South African poets are realising more and more that the best way to get their work to the public is to perform it – certainly, sales of poetry books are minuscule in this country and have declined worldwide. South Africa’s avant-garde dub poet Lesego Rampolokeng, has performed his work both with and without musical accompaniment. A few years ago he collaborated with The Kalahari Surfer to make the striking album End Beginnings. His third volume of poetry, The Bavino Sermons, will be published next month.

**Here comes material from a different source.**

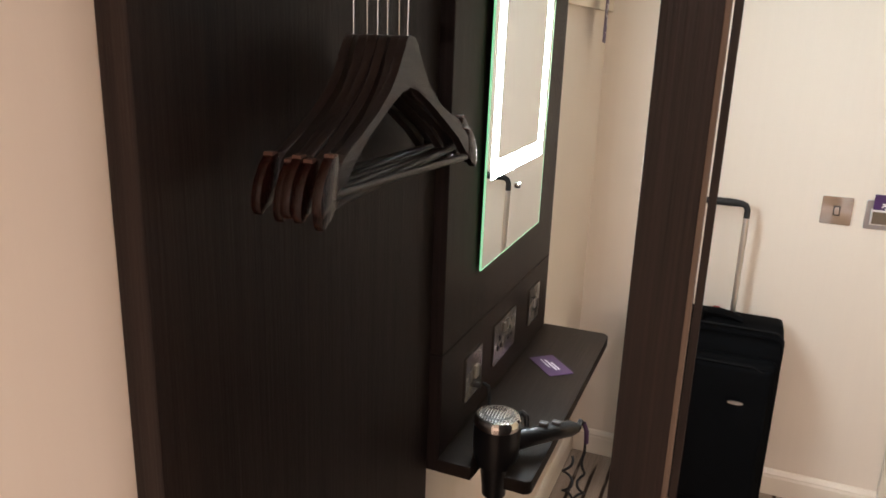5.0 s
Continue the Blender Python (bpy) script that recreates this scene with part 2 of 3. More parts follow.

Rampolokeng emerged from the stable of the Congress of South African Writers (Cosaw) in the turbulent late Eighties. Cosaw, in many ways, continued in the tradition of the black consciousness poets of the Seventies. Rampolokeng recently went to Germany on a cultural exchange programme, and found an audience in Europe. Ironically, he now earns more abroad than at home.

Another hot contemporary, also well- travelled, is Siphiwe ka Ngwenya, who forms part of the Botsotso Jesters group, along with Isabella Motadinyane and the brilliant isicamtho poet Ike Mboneni Muila. Muila mixes as many as five or six southern African languages into a single poem, irking academics and purists.

Sandile Dikeni is also important -his detention by the security police in the Eighties unleashed the poet in him. Dikeni published his first volume, titled Guava Juice, in 1992 and recently took part in a spoken poetry tour called Echoes that kicked off on Robben Island, and featured international poets and the cream of South African jazz players.

The Cape is the country’s capital of rap, having spawned groups whose recordings combine English and Afrikaans. Outfits like Prophets of da City, Brasse Vannie Kaap and Black Noise are probably the best known of a form that has flourished in the poorest coloured townships of that province.

The May Day celebrations this year featured a workers’ poetry workshop at the Electric Workshop in Newtown, Johannesburg that recalled the part played by the unions’ creative use of oral poetry.

For the past two years Yeoville’s dance and beerhall Tandoor has been Johannesburg’s dub/ragga Mecca. With “open mike” sessions, and platforms for new DJs, it’s one of a growing number of venues encouraging anyone with “som-ting” to say.